The final instructions trainer Dessie Hughes, who has died aged 71, gave to Conor O'Dwyer before the 2004 Champion Hurdle at Cheltenham were for his jockey to make "plenty use" of their 33-1 outsider, Hardy Eustace, and exploit the horse's stamina.
But the words nagged at Hughes as he walked to the stands to watch the race. So his son, Richard, was sent scurrying back down to the track to find O’Dwyer and tell him to lead – but “not to go mad” – so that Hardy Eustace would last up the punishing final hill.
Ultimately the only ones who turned out to be mad were those who failed to back what was only the ninth Irish-trained horse ever to win the Champion Hurdle.
Hughes realised better than most that the instruction a jockey remembers best is usually the final one. He also knew better than most how to ride a Champion Hurdle winner, having himself ridden Monksfield to his second success in the race in 1979.
Elite company
Hardy Eustace won a second championship himself in 2005, but it was that 2004 victory which placed Hughes in the most elite company, alongside legendary Englishmen
Fred Winter
and
Fred Rimell
, as the only people to have ridden and trained a Champion Hurdle winner. It was also a day which typified much about him.
Hughes replaced Hardy Eustace’s set of blinkers in the parade ring because he thought the originals too garish. The quietly spoken Dubliner who spent much of his life on the Curragh was the antithesis of flash.
That his career made him one of the most enduring figures in Irish racing only reflected the quiet but resolute substance of the man: Hughes's thoughts after that 2004 success were dominated by the memory of Hardy Eustace's jockey Kieran Kelly, who had been killed in a fall just seven months previously, a tragedy which deeply affected him.
Hughes was never under any illusions about how hard racing could be.
Early struggles
As a struggling young jockey himself in Britain in 1966, he once spent three months in hospital with back injuries. Returning to Ireland, it was only in his late 20s that he became successful, teaming up with trainer
Mick O'Toole
to win many prizes at the Cheltenham festival, including the 1977
Gold Cup
on Davy Lad.
However it was Hughes’s association with Monksfield that remains the most memorable of his riding career for many racing fans, the little horse and the tall jockey on his back, memorably described by one racing writer as “lean, like a gunfighter, and as deadly”.
Hughes also experienced the full spectrum of racing fortunes when he turned to training in 1980. Initial success was followed by almost a decade of frustration caused by a fungal infection in his stables that sickened horses and almost forced him to give up.

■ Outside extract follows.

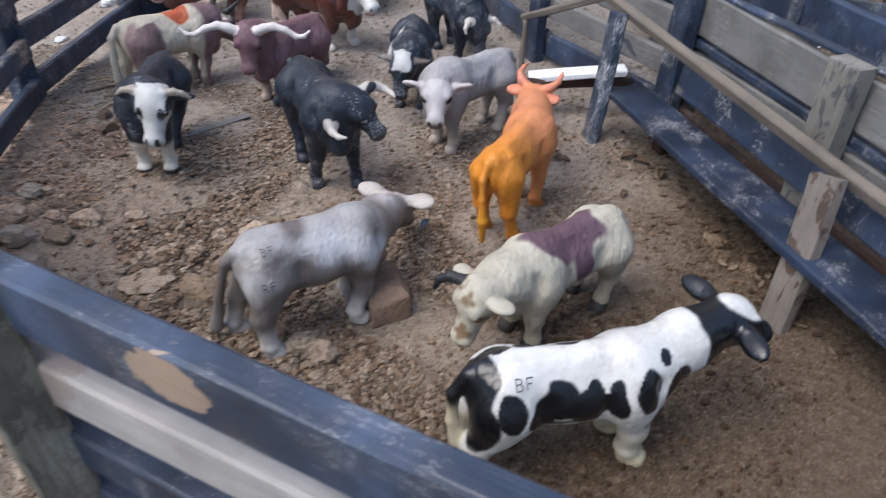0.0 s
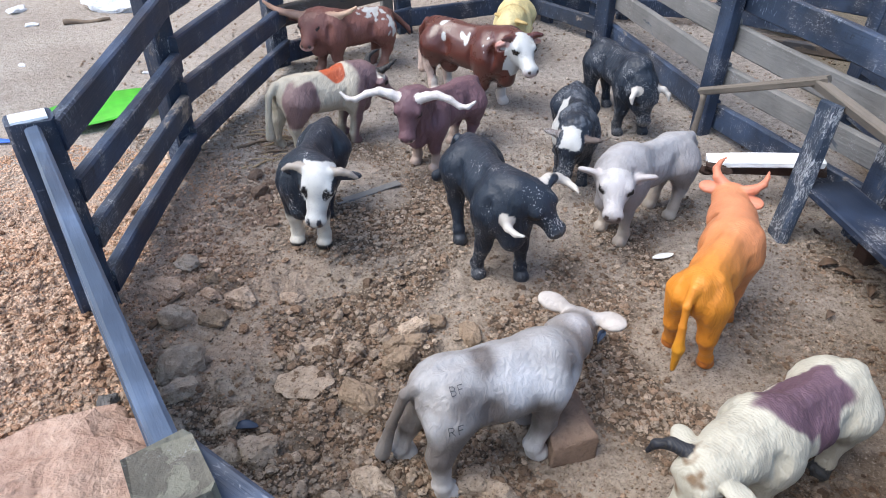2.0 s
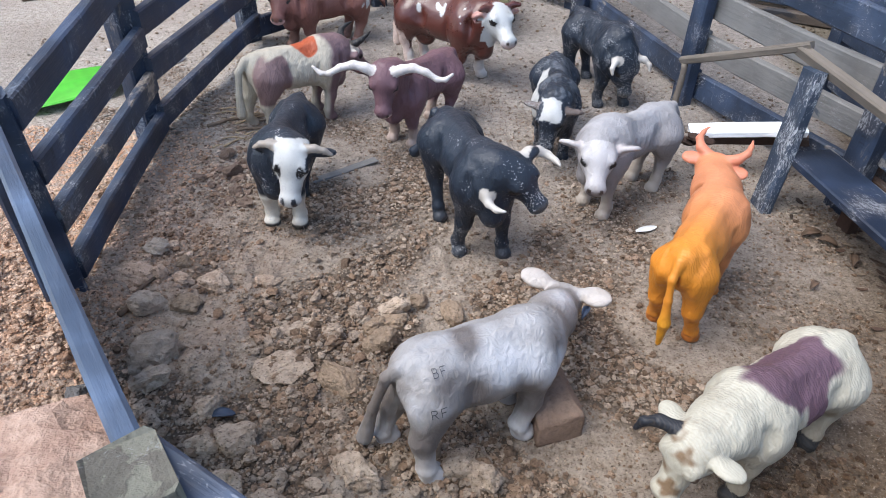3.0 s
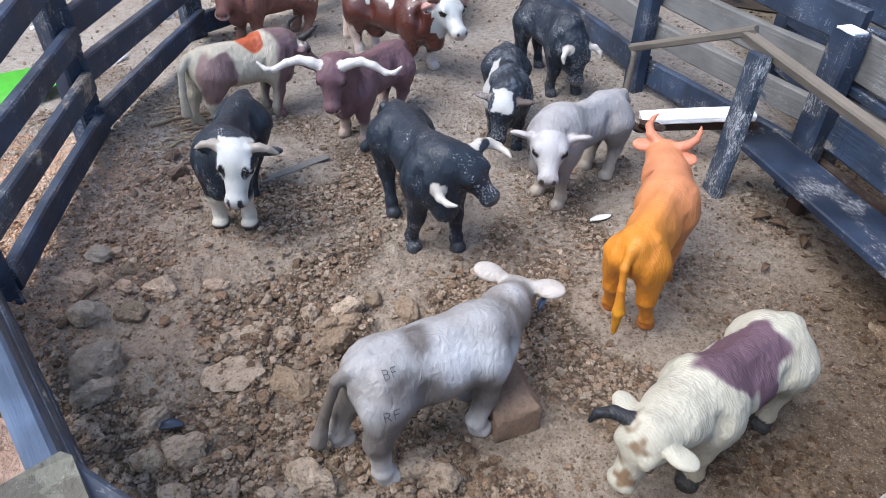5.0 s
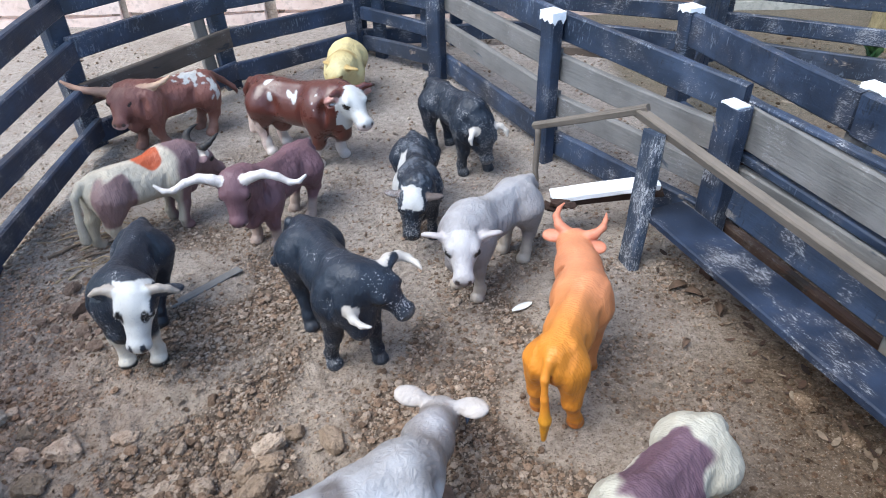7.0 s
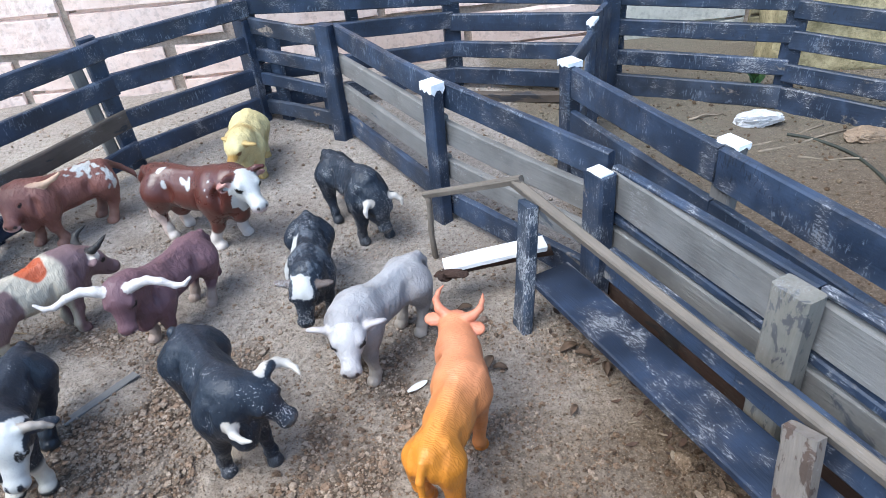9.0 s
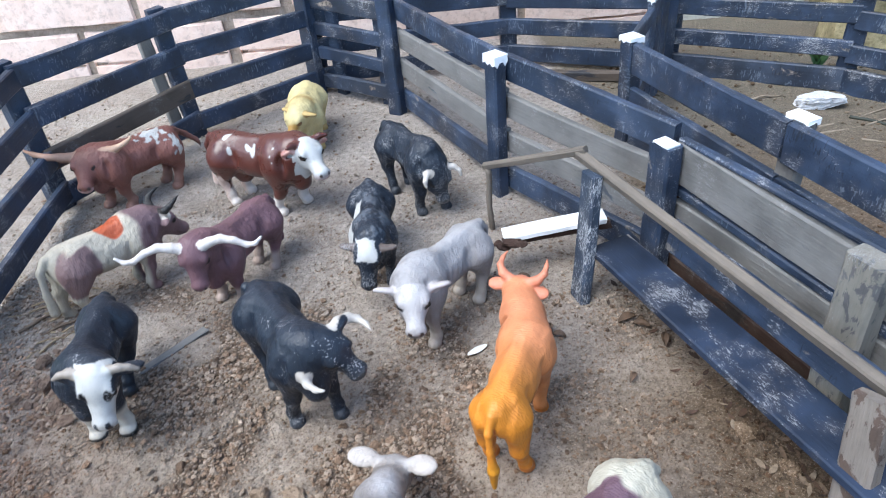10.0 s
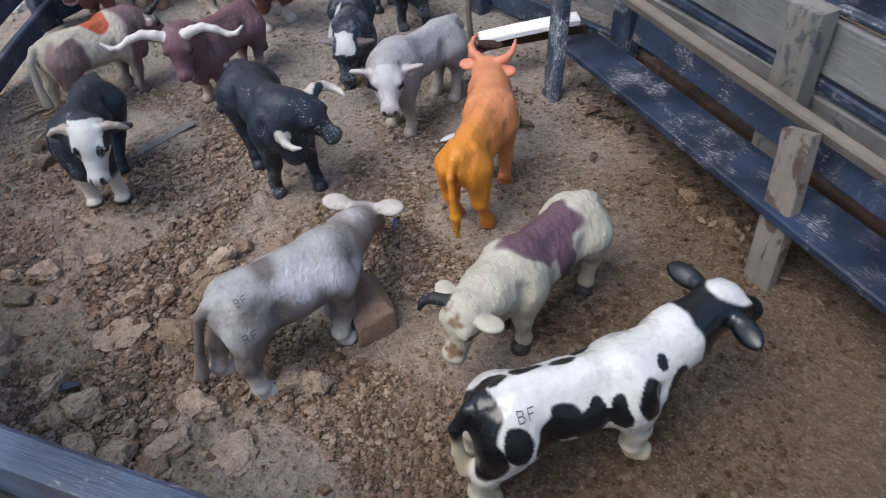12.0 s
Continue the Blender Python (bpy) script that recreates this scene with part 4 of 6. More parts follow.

Again however he persevered, re-establishing himself as one of the top National Hunt trainers in the country, and not just of horses. He was instrumental in moulding the careers of jump jockeys like Charlie Swan and Bryan Cooper, while his son, Richard, one of the top flat riders in Europe, was recently crowned British champion jockey for a third time.
What is remarkable is that a man whose life was so consumed by racing originally had no link with the sport at all.
Brought up in Whitehall in Dublin, he left school at 14 dreaming of a career as a jockey. Through perseverance and talent he realised that dream in the saddle, from a first winner as an 18-year-old on Sailaway Sailor at Tramore in 1962 to the pinnacle of Gold Cup and Champion Hurdle glory.
Understated and popular
He replicated that success as a trainer, succeeding in a famously competitive industry while in his quietly understated way remaining a hugely popular figure. “Dessie was one of the nicest people I’ve met in horse racing anywhere,” said his colleague and Curragh neighbour
Dermot Weld
this week. A spokesperson for Cheltenham racecourse, scene of his greatest triumphs, described him as “one of the kindest and most helpful in his profession” and a “thoroughly decent man”.
He is survived by his wife, Eileen, whom he married in 1968, their daughter, Sandra, and their son, Richard.